* [Instructions to follow]:
Keep only the lines of the listing that include the word "radians", and copy them.

* [Material provided]:
──────
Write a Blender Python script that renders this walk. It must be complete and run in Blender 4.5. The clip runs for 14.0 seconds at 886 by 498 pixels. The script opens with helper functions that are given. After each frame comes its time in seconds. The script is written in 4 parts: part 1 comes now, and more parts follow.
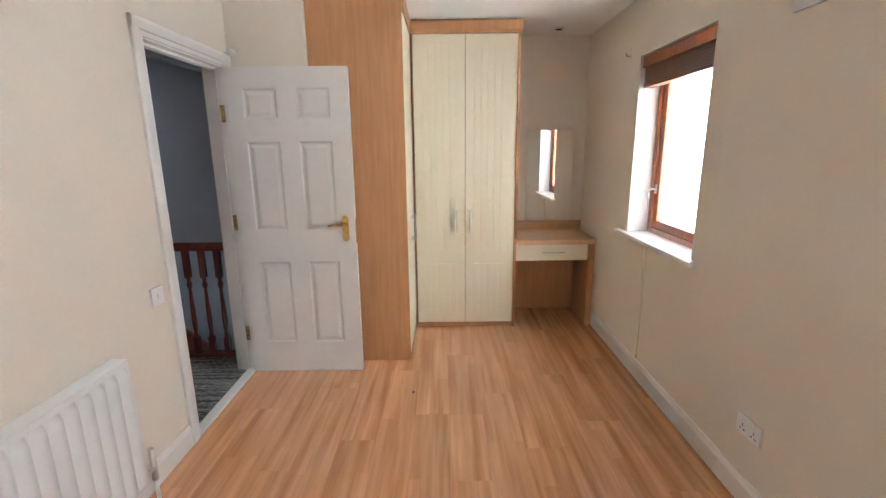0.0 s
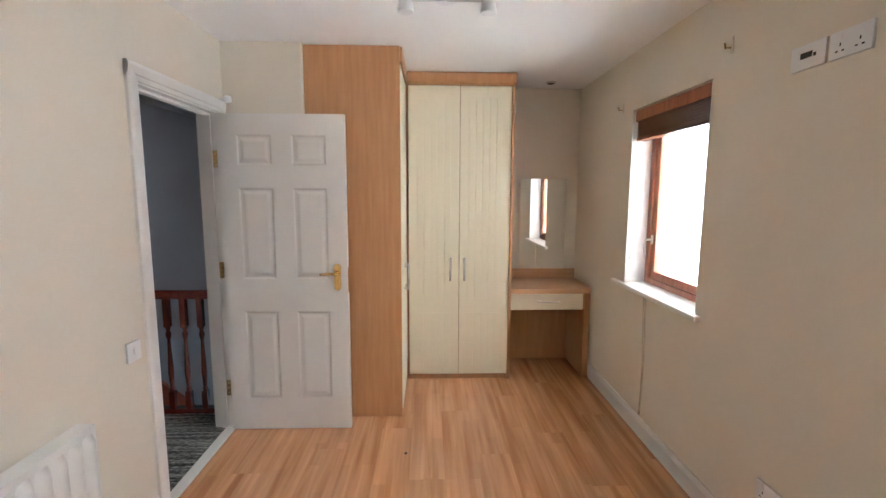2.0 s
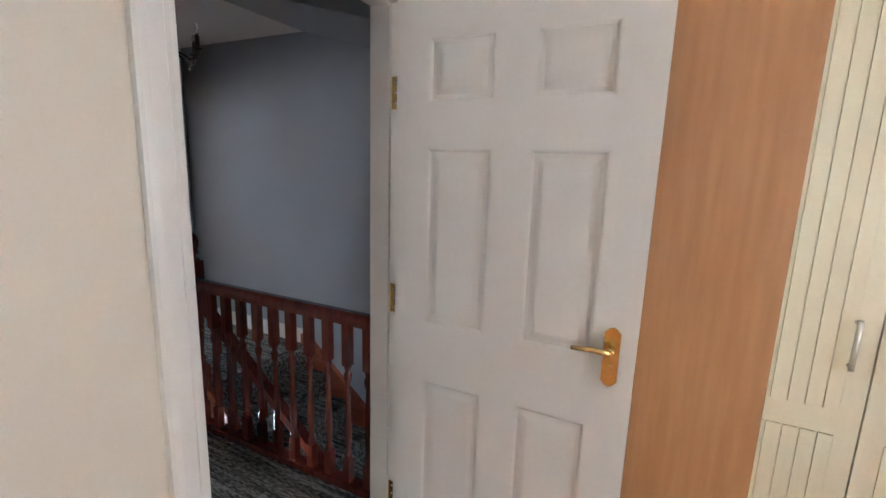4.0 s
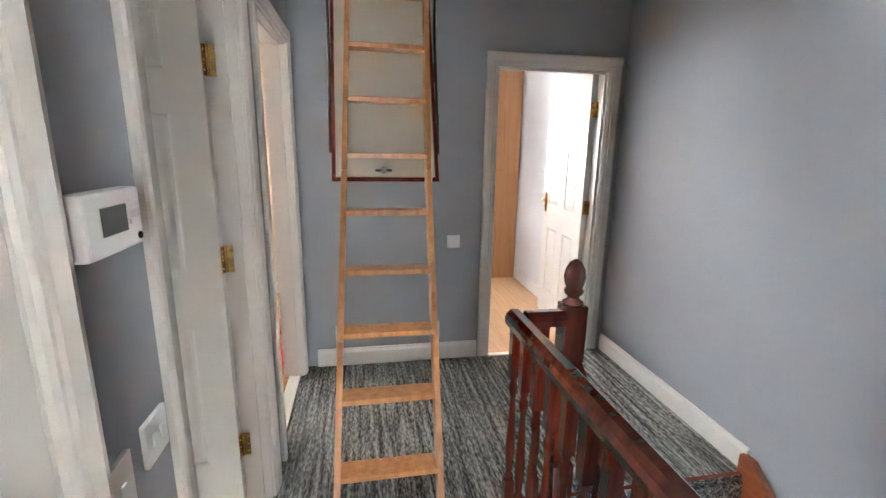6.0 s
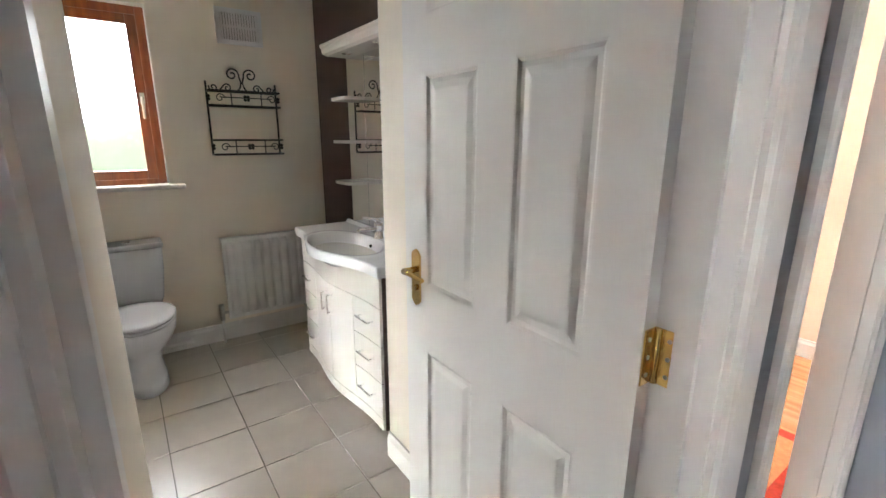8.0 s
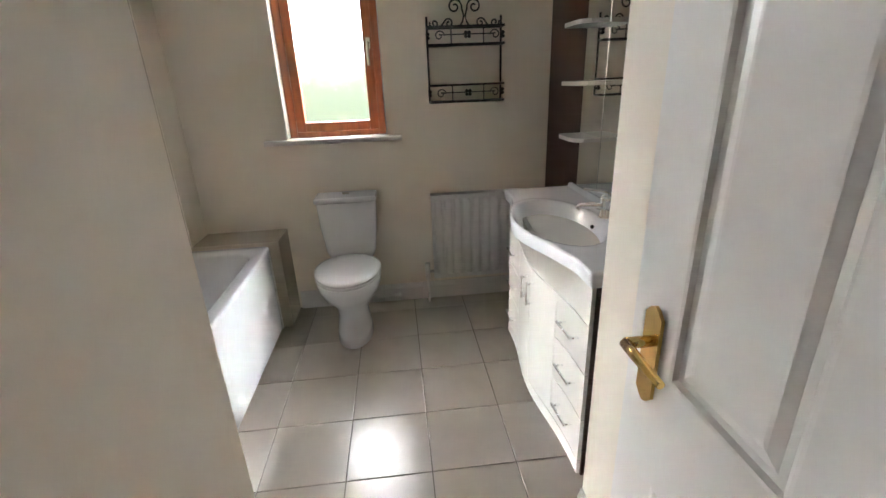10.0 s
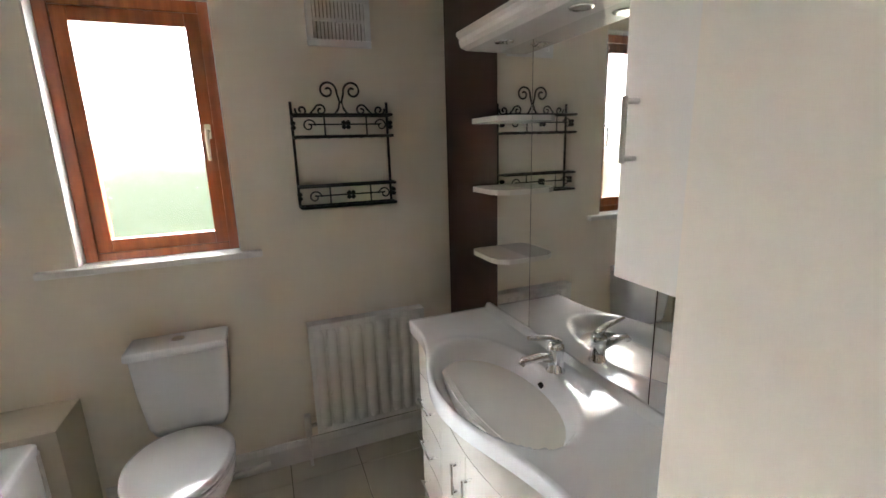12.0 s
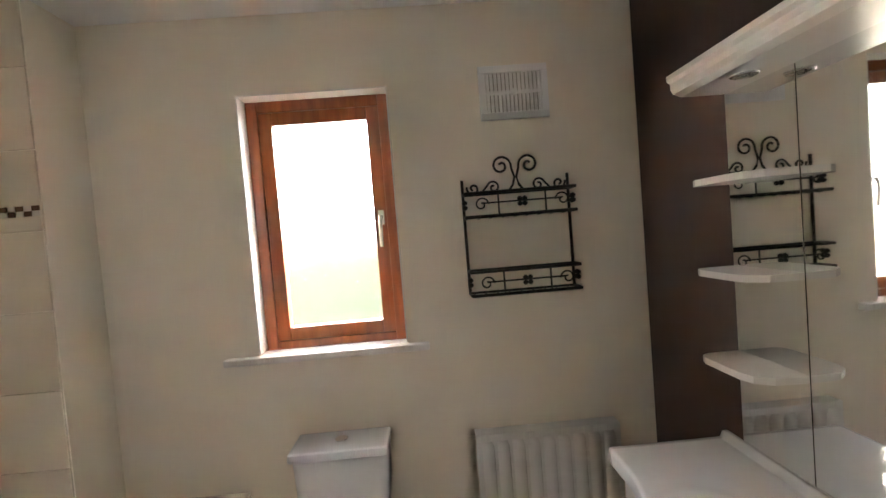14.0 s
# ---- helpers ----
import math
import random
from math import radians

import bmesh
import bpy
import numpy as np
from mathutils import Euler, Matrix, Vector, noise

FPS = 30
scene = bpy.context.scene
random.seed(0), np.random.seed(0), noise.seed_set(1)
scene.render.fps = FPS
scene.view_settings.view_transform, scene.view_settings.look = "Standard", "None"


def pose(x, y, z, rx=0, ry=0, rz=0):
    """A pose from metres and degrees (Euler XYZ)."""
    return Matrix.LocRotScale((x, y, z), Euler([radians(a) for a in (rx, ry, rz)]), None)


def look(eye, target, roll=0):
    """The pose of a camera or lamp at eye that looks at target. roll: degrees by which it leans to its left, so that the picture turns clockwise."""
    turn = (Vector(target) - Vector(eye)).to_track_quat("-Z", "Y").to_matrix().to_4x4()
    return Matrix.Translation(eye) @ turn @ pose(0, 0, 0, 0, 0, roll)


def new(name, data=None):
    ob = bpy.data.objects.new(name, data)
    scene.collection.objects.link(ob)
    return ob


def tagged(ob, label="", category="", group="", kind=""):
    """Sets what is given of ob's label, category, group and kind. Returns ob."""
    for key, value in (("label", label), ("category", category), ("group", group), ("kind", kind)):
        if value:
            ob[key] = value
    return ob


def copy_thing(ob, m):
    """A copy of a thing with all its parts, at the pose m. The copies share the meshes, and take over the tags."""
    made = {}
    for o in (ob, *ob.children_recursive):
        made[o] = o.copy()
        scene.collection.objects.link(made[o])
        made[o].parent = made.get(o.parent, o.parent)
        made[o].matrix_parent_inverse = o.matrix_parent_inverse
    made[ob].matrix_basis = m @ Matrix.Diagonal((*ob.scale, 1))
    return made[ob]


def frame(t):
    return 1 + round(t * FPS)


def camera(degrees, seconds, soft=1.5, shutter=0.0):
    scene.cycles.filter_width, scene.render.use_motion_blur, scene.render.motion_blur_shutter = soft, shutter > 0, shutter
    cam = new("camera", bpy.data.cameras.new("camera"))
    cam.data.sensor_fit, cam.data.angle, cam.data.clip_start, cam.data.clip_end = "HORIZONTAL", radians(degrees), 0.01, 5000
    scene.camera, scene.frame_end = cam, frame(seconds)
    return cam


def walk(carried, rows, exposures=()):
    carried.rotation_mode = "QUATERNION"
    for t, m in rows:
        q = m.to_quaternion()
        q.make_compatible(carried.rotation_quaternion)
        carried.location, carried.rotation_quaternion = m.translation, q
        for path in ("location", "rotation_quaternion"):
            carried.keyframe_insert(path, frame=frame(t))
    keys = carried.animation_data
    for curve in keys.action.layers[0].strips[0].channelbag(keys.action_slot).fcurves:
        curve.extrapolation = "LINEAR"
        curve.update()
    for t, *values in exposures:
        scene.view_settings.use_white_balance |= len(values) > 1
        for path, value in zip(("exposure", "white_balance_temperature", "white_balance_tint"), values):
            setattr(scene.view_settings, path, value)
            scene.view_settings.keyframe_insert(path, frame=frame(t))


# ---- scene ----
cam = camera(89.7, 14.0)
PATH = [
    (0, (1.333, -0.079, 1.497), (1.327, 1.872, 1.057), -0.6),
    (0.5, (1.346, -0.06, 1.435), (1.349, 1.787, 0.669), -0.8),
    (1, (1.336, -0.053, 1.43), (1.333, 1.752, 0.567), -0.7),
    (1.5, (1.287, -0.058, 1.506), (1.305, 1.885, 1.033), -0.0),
    (2, (1.27, 0.006, 1.522), (1.33, 1.99, 1.272), 0.2),
    (2.2, (1.253, 0.103, 1.501), (1.332, 2.086, 1.254), 0.2),
    (4.3, (0.658, 1.717, 1.496), (-0.429, 3.346, 1.09), 1.8),
    (4.5, (0.564, 1.823, 1.478), (-0.661, 3.348, 1.062), 1.8),
    (5, (0.294, 2.08, 1.471), (-1.263, 3.261, 1.046), 0.4),
    (5.5, (0.01, 2.319, 1.473), (-1.812, 3.026, 1.05), -0.8),
    (6, (-0.272, 2.451, 1.449), (-2.191, 2.8, 1.006), 0.9),
    (6.5, (-0.594, 2.486, 1.437), (-2.541, 2.5, 0.977), 2.6),
    (7, (-0.871, 2.475, 1.422), (-2.709, 1.865, 0.922), 2.1),
    (7.5, (-1.069, 2.446, 1.413), (-2.6, 1.246, 0.948), 2.1),
    (8, (-1.278, 2.298, 1.393), (-2.409, 0.721, 0.909), 0.2),
    (8.2, (-1.336, 2.254, 1.379), (-2.321, 0.576, 0.918), 0.5),
    (8.5, (-1.377, 2.194, 1.39), (-2.192, 0.438, 0.89), -0.3),
    (8.6, (-1.382, 2.171, 1.377), (-2.136, 0.385, 0.883), 0.3),
    (9, (-1.458, 2.071, 1.385), (-1.821, 0.207, 0.756), -1.6),
    (9.2, (-1.494, 2.027, 1.385), (-1.656, 0.148, 0.721), -2.4),
    (11.3, (-1.625, 1.32, 1.47), (-2.02, -0.493, 0.727), -2.3),
    (11.5, (-1.637, 1.247, 1.466), (-2.13, -0.552, 0.745), -2.7),
    (12, (-1.637, 1.133, 1.53), (-2.357, -0.678, 1.081), -1.7),
    (12.5, (-1.624, 1.094, 1.587), (-2.411, -0.736, 1.403), -1.6),
    (13, (-1.614, 1.05, 1.595), (-2.438, -0.765, 1.428), -2.1),
    (13.5, (-1.62, 0.995, 1.568), (-2.194, -0.917, 1.441), -3.3),
    (14, (-1.625, 0.808, 1.538), (-1.698, -1.189, 1.463), -4.6),
]
EXPO = [(0.0, 0.15, 6000, 9), (2.2, 0.0, 6050, 9), (4.5, 0.25, 5950, 8), (5.0, 0.75, 6050, 8), (5.5, 1.5, 6500, 8), (6.0, 1.65, 6500, 8), (6.5, 1.75, 6500, 8), (7.0, 1.3, 6400, 8), (7.5, 1.5, 6350, 9), (8.0, 1.95, 6350, 9), (9.0, 1.85, 6350, 10), (11.5, 1.7, 6350, 10), (12.5, 1.8, 6500, 12), (14.0, 1.95, 6700, 13)]
walk(cam, [(t, look(eye, target, roll)) for t, eye, target, roll in PATH], EXPO)

# ---- light ----
world = bpy.data.worlds.new("world")
scene.world = world
world.use_nodes = True
_sky = world.node_tree.nodes.new("ShaderNodeTexSky")
_sky.sky_type, _sky.sun_disc = "NISHITA", False
_sky.sun_elevation, _sky.sun_rotation = radians(40), radians(200)
world.node_tree.links.new(_sky.outputs[0], world.node_tree.nodes["Background"].inputs[0])
world.node_tree.nodes["Background"].inputs[1].default_value = 0.1
_sun = new("sun", bpy.data.lights.new("sun", "SUN"))
_sun.data.energy, _sun.data.angle, _sun.data.color = 0.6, radians(15), (1, 0.96, 0.9)
_sun.matrix_world = look((-3, -9, 8), (0, 0, 0))

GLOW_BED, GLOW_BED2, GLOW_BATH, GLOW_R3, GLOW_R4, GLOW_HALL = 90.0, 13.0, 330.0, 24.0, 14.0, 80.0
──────
* [Full answer]:
from math import radians
    return Matrix.LocRotScale((x, y, z), Euler([radians(a) for a in (rx, ry, rz)]), None)
    cam.data.sensor_fit, cam.data.angle, cam.data.clip_start, cam.data.clip_end = "HORIZONTAL", radians(degrees), 0.01, 5000
_sky.sun_elevation, _sky.sun_rotation = radians(40), radians(200)
_sun.data.energy, _sun.data.angle, _sun.data.color = 0.6, radians(15), (1, 0.96, 0.9)